## START SOURCE MATERIAL
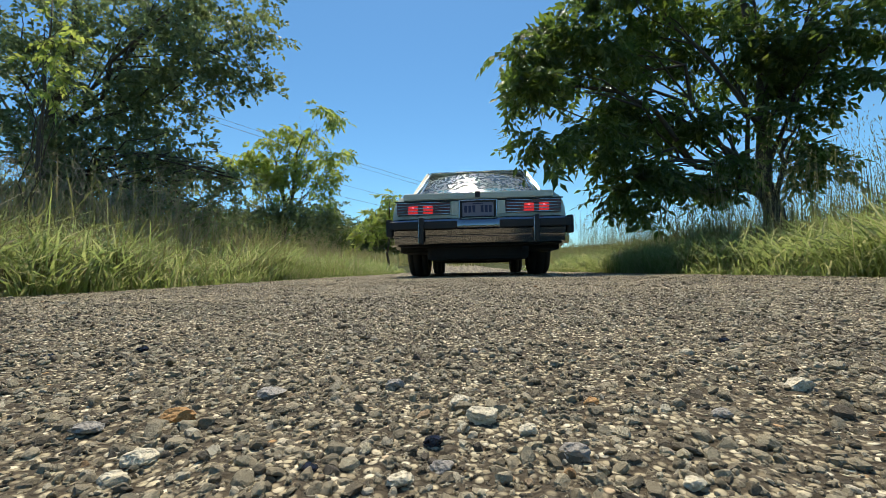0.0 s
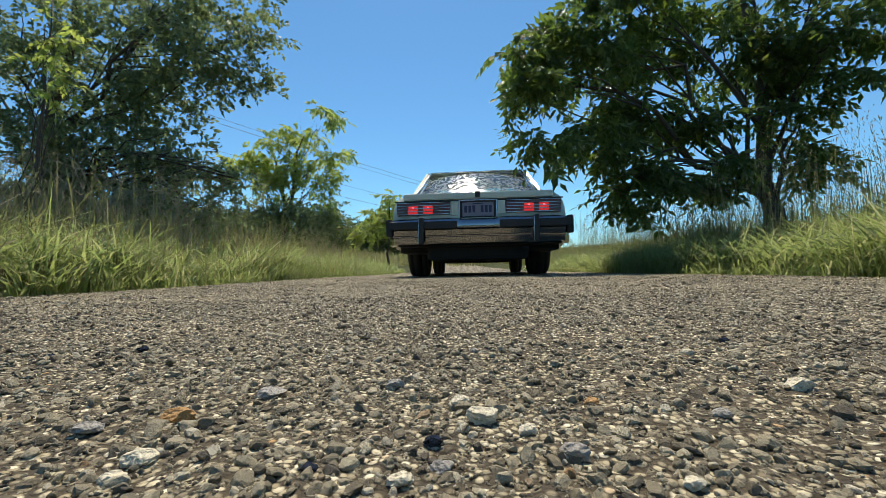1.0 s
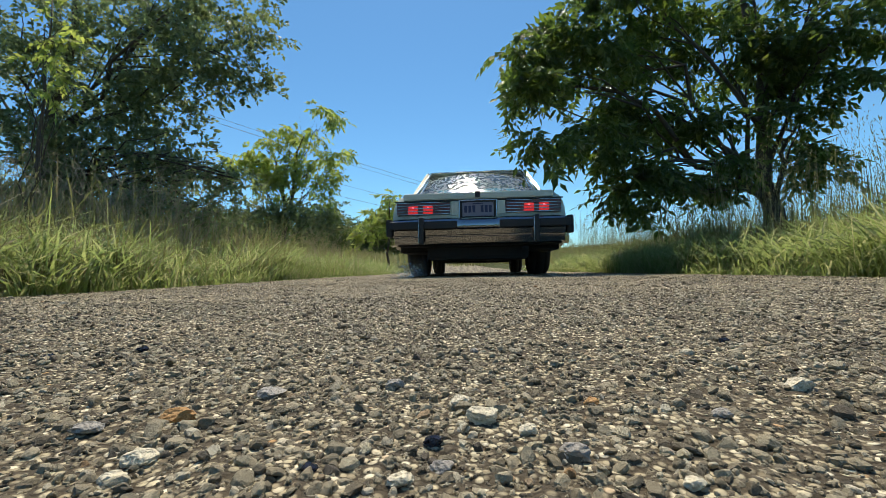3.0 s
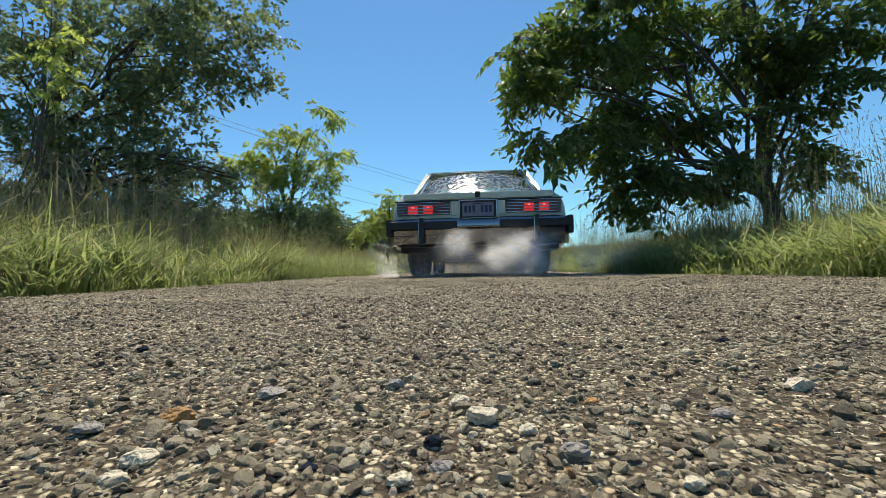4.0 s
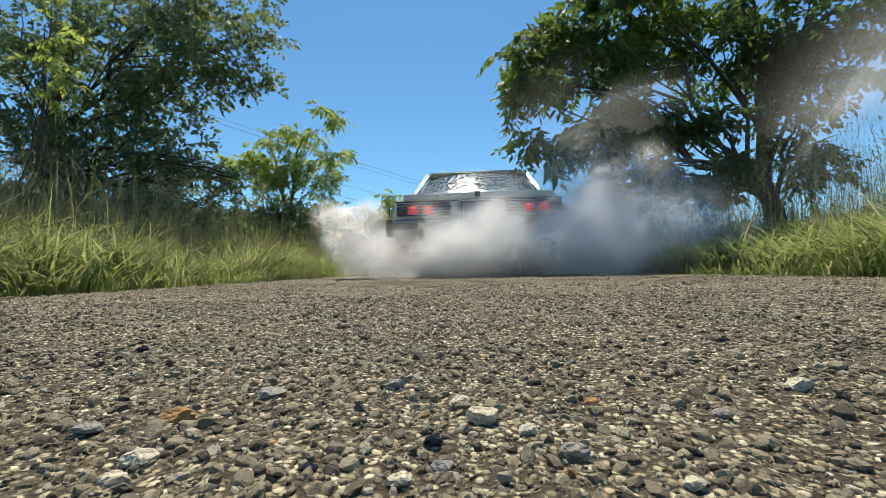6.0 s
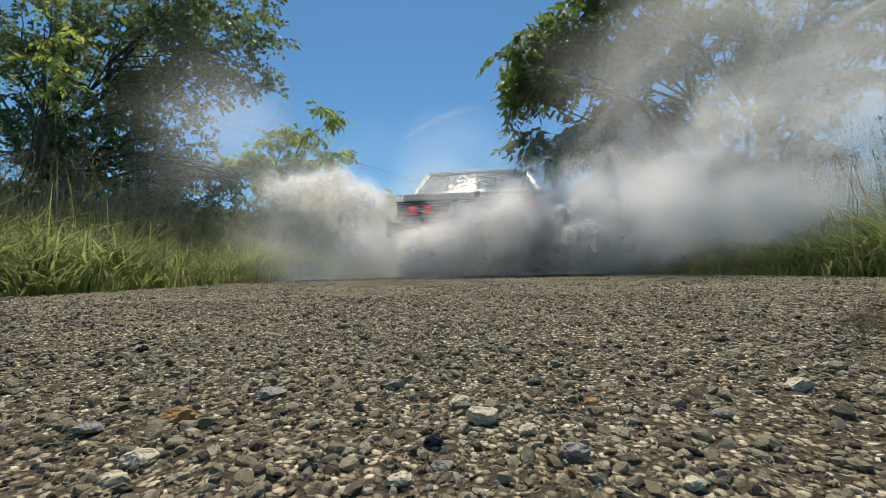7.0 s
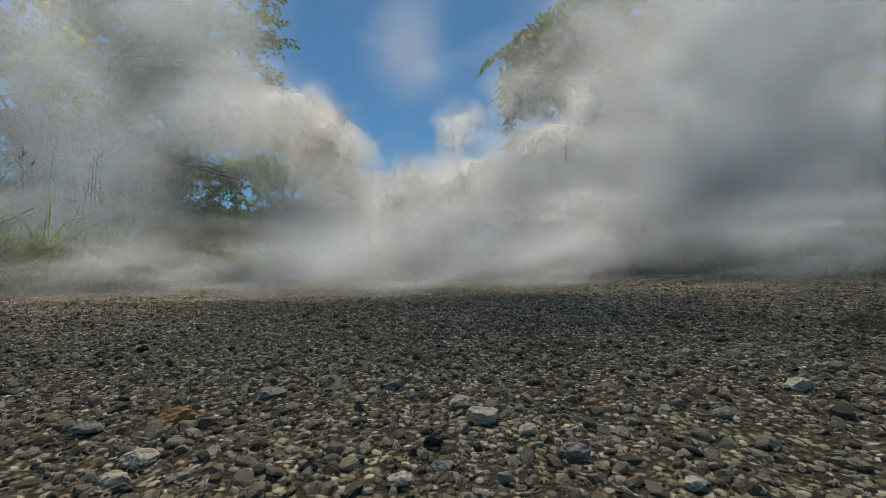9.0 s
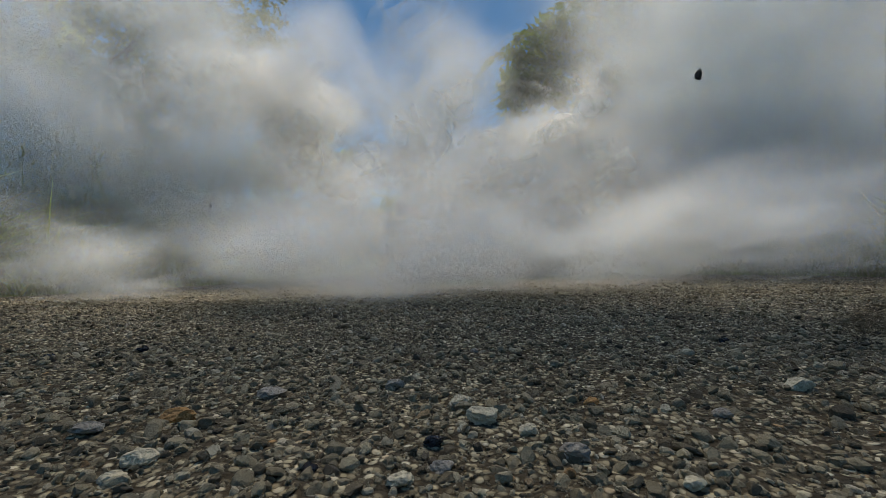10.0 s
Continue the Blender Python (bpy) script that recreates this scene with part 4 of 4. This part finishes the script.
## END SOURCE MATERIAL
### WHAT THE TASK ASKS
Reproduce the full listing above verbatim, with no pictures included.

### EXERCISE RESULT
0.0 s
1.0 s
3.0 s
4.0 s
6.0 s
7.0 s
9.0 s
10.0 s
Continue the Blender Python (bpy) script that recreates this scene with part 4 of 4. This part finishes the script.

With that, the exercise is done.